Format: Other/Unknown Material
Language:unknown
Published: 1984
Subjects:
47
Online Access:http://ntrs.nasa.gov/search.jsp?R=19840014016
Description
Summary:Contemporaneous correlations between geopotential heights on a given pressure surface at widely separated points on Earth, commonly referred to as teleconnections, are calculated from monthly mean sea level pressure and 500 mb geopotential height analyses for the Southern Hemisphere for five-month winter and summer seasons. During summer (November-March), anomalies over the three continents occur out of phase with anomalies over the subtropical oceans and in a wavenumber 3 pattern over the Southern Ocean near 55 deg S. The subtropical part of the pattern appears largely associated with the interannual variation of the seasonal cycle and annual mean.
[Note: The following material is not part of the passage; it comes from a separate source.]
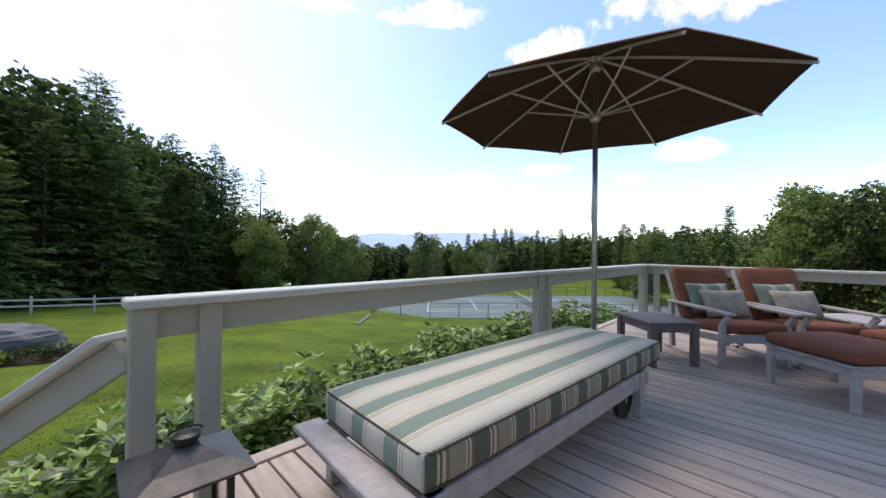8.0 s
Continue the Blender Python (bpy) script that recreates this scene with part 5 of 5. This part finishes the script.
def split_rail():
    f = thing("split_rail_fence", "silvered split-rail fence at the wood's edge", "fence", (-11.2, 29.4, 0))
    P = [(-11.2, 29.4), (-7.6, 30.2), (-4.2, 31.1), (-1.0, 32.2), (1.9, 33.1), (4.2, 34.0)]
    T = [-0.75, -1.26, -1.76, -2.07, -2.33, -2.51]
    for (x, y), z in zip(P, T):
        bm = bmesh.new()
        box(bm, (x + 11.2, y - 29.4, z - 0.55), (0.13, 0.11, 1.35), (0, 0, rs.uniform(-6, 6)), 0.015)
        part("post", bm, ZINC, f)
    for i in range(5):
        for dz in (0.14, 0.52):
            bm = bmesh.new()
            a, b_ = P[i], P[i + 1]
            beam(bm, (a[0] + 11.2, a[1] - 29.4, T[i] - dz), (b_[0] + 11.2, b_[1] - 29.4, T[i + 1] - dz + rs.uniform(-0.03, 0.03)), 0.07, 0.12, 0.02)
            part("rail", bm, ZINC, f)


split_rail()


def boulder(name, at, size, rz, seed, label, sub=4):
    bm = bmesh.new()
    bmesh.ops.create_icosphere(bm, subdivisions=sub, radius=1)
    for v in bm.verts:
        c = v.co.copy()
        r = 1 + 0.22 * noise.noise(c * 1.3 + Vector((seed, 0, 0))) + 0.10 * noise.noise(c * 3.5 + Vector((seed, 4, 0))) + 0.035 * noise.noise(c * 9)
        # layered ledges
        st = math.floor((c.z + 0.05 * noise.noise(c * 4)) * 4) / 4
        v.co = Vector((c.x * r * size[0] / 2, c.y * r * size[1] / 2, (0.55 * c.z + 0.45 * st) * r * size[2]))
    ob = single(name, bm, ROCK, label, "boulder", sub > 3 and False)
    ob.matrix_basis = pose(*at, 0, 0, rz)
    return ob


bx, by = -1.75, 18.4
boulder("boulder", (bx - 0.15, by + 0.7, gz(bx, by) + 0.42), (4.5, 2.3, 0.74), 4, 3, "large weathered grey ledge boulder in the lawn")
bm = bmesh.new()
lathe(bm, [(1.0, -0.1), (1.0, 0.03), (0.8, 0.09), (0.3, 0.12)], 40)
bed = single("boulder_bed", bm, MULCH, "mulched bed round the boulder", "flower bed", True, "structure")
bed.matrix_basis = pose(bx + 0.15, by + 0.3, gz(bx, by) + 0.02, 2, 4, 0) @ Matrix.Diagonal((3.0, 1.75, 1, 1))
for x, y, s, h, mt, lab in ((-2.6, -0.75, 1.5, 0.62, LEAF, "clipped green mound beside the boulder"), (-1.5, -1.0, 1.6, 0.62, LEAF, "clipped green mound beside the boulder"), (-0.1, -1.05, 1.5, 0.55, YELLOW, "golden green mound beside the boulder"),
                        (1.3, -0.85, 1.5, 0.5, LEAF, "clipped green mound beside the boulder"), (2.2, -0.3, 1.1, 0.42, SILVER, "low green mound beside the boulder"), (-2.9, 0.0, 0.9, 0.5, SILVER, "low green mound beside the boulder")):
    bush("mound_shrub", (bx + x * 0.8, by + y * 0.9, gz(bx, by)), s, s * 0.9, h * 0.85, 1500, mt, int(abs(x * 100) + 9), lab, 0.10, 0.5, rosette=False)
for i, (x, y, s) in enumerate(((8.6, 34.6, 1.9), (9.9, 35.0, 1.0), (11.4, 35.2, 1.5), (13.3, 35.4, 1.2), (16.5, 37.3, 1.7), (18.4, 37.6, 2.0), (20.6, 38.0, 1.7), (22.6, 38.2, 1.2))):
    boulder("rock", (x, y, gz(x, y) + 0.1), (s, s * 0.7, s * 0.26), i * 40, i + 20, "grey rock in the far rock garden", 3)
for i, (x, y, s, h, mt, lab) in enumerate(((9.2, 36.2, 1.8, 1.3, REDLEAF, "copper-leaved shrub in the rock garden"), (10.8, 36.6, 2.0, 1.6, RHODO, "green shrub in the rock garden"), (12.6, 36.8, 1.7, 1.1, LEAF, "green shrub in the rock garden"), (14.6, 36.8, 1.4, 0.8, ORANGE, "orange flowers in the rock garden"),
                                         (15.6, 38.0, 1.6, 0.9, RHODO, "green shrub in the rock garden"), (19.5, 39.2, 1.8, 1.4, WHITE, "white flowering shrub in the rock garden"), (17.8, 38.8, 1.5, 1.0, LEAF, "green shrub in the rock garden"), (21.4, 39.4, 1.5, 0.9, REDLEAF, "reddish shrub in the rock garden"), (23.4, 39.6, 1.5, 0.8, YELLOW, "golden shrub in the rock garden"), (25.5, 40.5, 1.7, 0.8, LEAF, "green shrub in the rock garden"))):
    bush("garden_shrub", (x, y, gz(x, y)), s, s, h, 900, mt, 300 + i, lab, 0.16, 0.6, rosette=False)
# blades of grass standing out of the near lawn
ng = np.random.default_rng(12)
gx, gy = ng.normal(2.5, 5.5, 45000), 1.6 + np.abs(ng.normal(0, 6.0, 45000))
keep = [(x, y) for x, y in zip(gx, gy) if x > patio_edge(y) + 0.08 and not (x < 8 and y < 1.7)]
gp = np.array([(x, y, ground_z(x, y) + 0.05 * noise.noise((x * 0.25, y * 0.25, 0)) + 0.008) for x, y in keep])
gm = leaf_mesh("grass_blades", gp, ng.normal(0, 0.45, (len(gp), 3)) + (0, 0, 0.8), 0.03 + 0.035 * ng.random(len(gp)), 0.3, LAWN, 12, 1.0)
tagged(new("grass_blades", gm), "short mown grass blades in the lawn", "grass", "", "stuff")
# gravel path beside the court
bm = bmesh.new()
beam(bm, (15.6, 21.2, gz(15.6, 21.2) + 0.03), (20.4, 26.2, gz(20.4, 26.2) + 0.03), 0.4, 0.06, 0.01)
single("path", bm, JOINT, "narrow grey gravel path to the court", "path", kind="structure")


def cover(name, label, curve, seed, n, size, material, h0, h1, m=240):
    """Far woods as one mass of small leaf clumps: irregular crowns side by side along a curve."""
    nr = np.random.default_rng(seed)
    C, D, S = [], [], []
    for i in range(n):
        x, y = curve(nr.random())
        x, y = x + nr.normal(0, 2.5), y + nr.normal(0, 2.5)
        h = nr.uniform(h0, h1)
        con = nr.random() < 0.45
        u = nr.random(m)
        a = nr.uniform(0, 6.283, m)
        r = (h * 0.20 * (1 - u) ** 0.8 + 0.1) if con else h * 0.30 * np.sin(np.pi * np.clip(0.12 + 0.86 * u, 0, 1)) ** 0.6
        r = r * (0.55 + 0.5 * nr.random(m))
        C.append(np.stack([x + r * np.cos(a), y + r * np.sin(a), ground_z(x, y) + h * (0.04 + 0.95 * u)], 1))
        D.append(np.stack([np.cos(a), np.sin(a), np.full(m, -0.25)], 1) + nr.normal(0, 0.5, (m, 3)))
        S.append(size * (0.6 + 0.8 * nr.random(m)) * (1.15 - 0.5 * u))
    me = leaf_mesh(name, np.concatenate(C), np.concatenate(D), np.concatenate(S), 0.6, material, seed, 0.7)
    tagged(new(name, me), label, "woods", "", "stuff")


def arc(r0, r1, a0, a1):
    def f(u):
        a = radians(a0 + (a1 - a0) * u)
        r = r0 + (r1 - r0) * u + 6 * math.sin(u * 29)
        return 2 + r * math.sin(a), -2 + r * math.cos(a)
    return f


cover("pond_edge_woods", "leafy trees round the pond", arc(88, 96, 30, 62), 8, 110, 1.0, LEAF, 5.5, 8.5)
cover("pond_woods", "low mixed woods beyond the pond", arc(124, 116, 24, 50), 7, 130, 1.3, LEAF, 5.0, 8.0)
cover("far_woods", "dense mixed woods beyond the court and pond", arc(116, 92, 48, 108), 1, 230, 1.3, LEAF, 8.0, 11.2)
cover("far_spruces", "dark spruce woods on the far slope", arc(112, 84, 58, 112), 2, 170, 1.1, NEEDLE, 9.0, 12.4)
cover("side_woods", "dense leafy woods along the side lawn", arc(46, 27, 92, 152), 3, 150, 0.42, LEAF, 6.5, 10.0, 620)
cover("side_undergrowth", "shady undergrowth along the side lawn", arc(32, 21, 86, 150), 4, 120, 0.30, LEAF, 1.6, 3.4, 420)
cover("wood_edge", "shady undergrowth at the foot of the hemlocks", lambda u: (-52 + 75 * u, 36.5 + 12 * u + (0 if u < 0.55 else 26 * (u - 0.55))), 5, 170, 0.75, NEEDLE, 2.5, 6.0)
cover("wood_depth", "dark hemlock woods behind the lawn", lambda u: (-60 + 82 * u, 44 + 20 * u + (0 if u < 0.6 else 30 * (u - 0.6))), 6, 230, 1.2, NEEDLE, 11.0, 16.0)

# ---- seen through the porch windows ----


def bar_stool(at, rz):
    s = thing("bar_stool", "golden oak bar stool on the porch", "stool", at, rz)
    for sx in (-1, 1):
        for sy in (-1, 1):
            bm = bmesh.new()
            cyl(bm, (sx * 0.22, sy * 0.22, 0), (sx * 0.15, sy * 0.15, 0.72), 0.018, 0.02, 8)
            part("leg", bm, OAK, s)
        for z in (0.25, 0.45):
            bm = bmesh.new()
            cyl(bm, (sx * 0.19, -0.19, z), (sx * 0.19, 0.19, z), 0.011, seg=6)
            part("stretcher", bm, OAK, s)
        bm = bmesh.new()
        cyl(bm, (sx * 0.17, 0.17, 0.72), (sx * 0.19, 0.23, 1.12), 0.016, seg=8)
        part("back_post", bm, OAK, s)
    bm = bmesh.new()
    lathe(bm, [(0.19, 0), (0.21, 0.015), (0.2, 0.035)], 20, (0, 0, 0.715))
    part("seat", bm, OAK, s)
    for z in (0.9, 1.07):
        bm = bmesh.new()
        box(bm, (0, 0.215, z), (0.36, 0.02, 0.07), (0, 0, 0), 0.004)
        part("back_rail", bm, OAK, s)


bar_stool((0.78, -7.25, FL - 0.01), 30)
bar_stool((0.25, -7.0, FL - 0.01), 10)


def potted(name, at, r, h, ph, n, mt, label, size):
    t = bush(name, (at[0], at[1], at[2] + h * 0.9), ph * 1.3, ph * 1.3, ph, n, mt, int(abs(at[0] * 50)) + 3, label, size, 0.3, "plant", False)
    bm = bmesh.new()
    lathe(bm, [(r * 0.75, -h * 0.9), (r * 0.95, -h * 0.4), (r, 0.0), (r * 0.9, 0.0)], 20)
    part("pot", bm, TERRA, t, "woven basket pot")


potted("potted_fern", (1.10, -7.45, FL - 0.01), 0.2, 0.35, 0.55, 260, NEEDLE, "dark palm-like plant in a basket pot", 0.35)
potted("potted_plant", (2.16, -6.55, FL - 0.01), 0.14, 0.22, 0.45, 500, RHODO, "bright green plant in a pot by the window", 0.12)

# ---- deck boards, one by one ----
deck = thing("floor", "weathered grey-brown timber deck boards", "deck", (0, 0, 0), kind="structure")


def span(x):
    """Front and back ends of the deck at x."""
    def on(a, b):
        return a[1] + (b[1] - a[1]) * (x - a[0]) / (b[0] - a[0])
    if x < -1.72:
        top = on((-3.0, -3.44), (-1.72, -3.60))
    elif x < -1.53:
        top = -1.10 if x > -1.715 else -3.0
    elif x < 0.0:
        top = on((-1.53, -1.08), (0.0, 0.06))
    else:
        top = on((0.0, 0.06), (7.52, -0.10))
    low = -6.6
    if x > 6.93:
        low = on((6.93, -4.15), (7.52, -0.10))
    elif x > 5.95:
        low = on((5.95, -6.8), (6.93, -4.15))
    elif x > 2.6:
        low = -6.86
    return low, top


PITCH, SKEW = 0.139, math.tan(radians(2.2))     # the boards run a little off square to the rail
rb = random.Random(4)
x = -3.15
while x < 7.65:
    lo, hi = span(x)
    lo, hi = span(x + SKEW * (lo + 3))[0], span(x + SKEW * (hi + 3))[1]
    cuts = [lo, hi]
    if hi - lo > 4.6:
        cuts = [lo, lo + rb.uniform(0.6, 2.0), hi]
    for a, b_ in zip(cuts, cuts[1:]):
        yc = (a + b_) / 2
        if b_ - a < 0.15 or not -2.98 < x + SKEW * (yc + 3) < 7.46:
            continue
        bm = bmesh.new()
        box(bm, (0, 0, 0), (PITCH - 0.013, b_ - a - 0.004, 0.032), (0, 0, 0), 0.0035)
        p_ = part("board", bm, DECK, deck)
        p_.location = (x + SKEW * (yc + 3), yc, -0.016 + rb.uniform(-0.0012, 0.0012))
        p_.rotation_euler = (0, 0, -radians(2.2) + rb.uniform(-0.0006, 0.0006))
    x += PITCH
bm = bmesh.new()
beam(bm, (-1.56, -1.03, -0.010), (0.02, 0.145, -0.010), 0.14, 0.032, 0.004)
part("border_board", bm, DECK, deck)
bm = bmesh.new()
beam(bm, (0.0, 0.12, -0.010), (7.5, -0.04, -0.010), 0.10, 0.032, 0.004)
part("border_board", bm, DECK, deck)
# joists, with the under-deck shade put into their near-black colour
bm = bmesh.new()
for i in range(9):
    box(bm, (2.2, -0.5 - 0.75 * i, -0.13), (9.6 if i > 1 else 7.0, 0.045, 0.18))
part("joist", bm, GAP_SHADE, deck)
In winter (May-September) 500 mb geopotential heights over Africa exhibit positive correlations with heights over South America and the central South Pacific near New Zealand and negative correlations with height over the Southern Ocean. A striking wavenumber three pattern is apparent which shows the correlation of 500 mb geopotential height anomalies with 500 mb anomalies at 50 deg S, 95 deg E during winter. The strong positive correlations between 50 deg S, 95 E and 58 deg S, 150 deg W and 38 deg S, 15 deg W contrast with negative correlations over Antarctica and in low latitudes. Time variations in a similar pattern in sea level pressure are in phase with variations in the 500 mb pattern, suggesting an equivalent barotropic structure.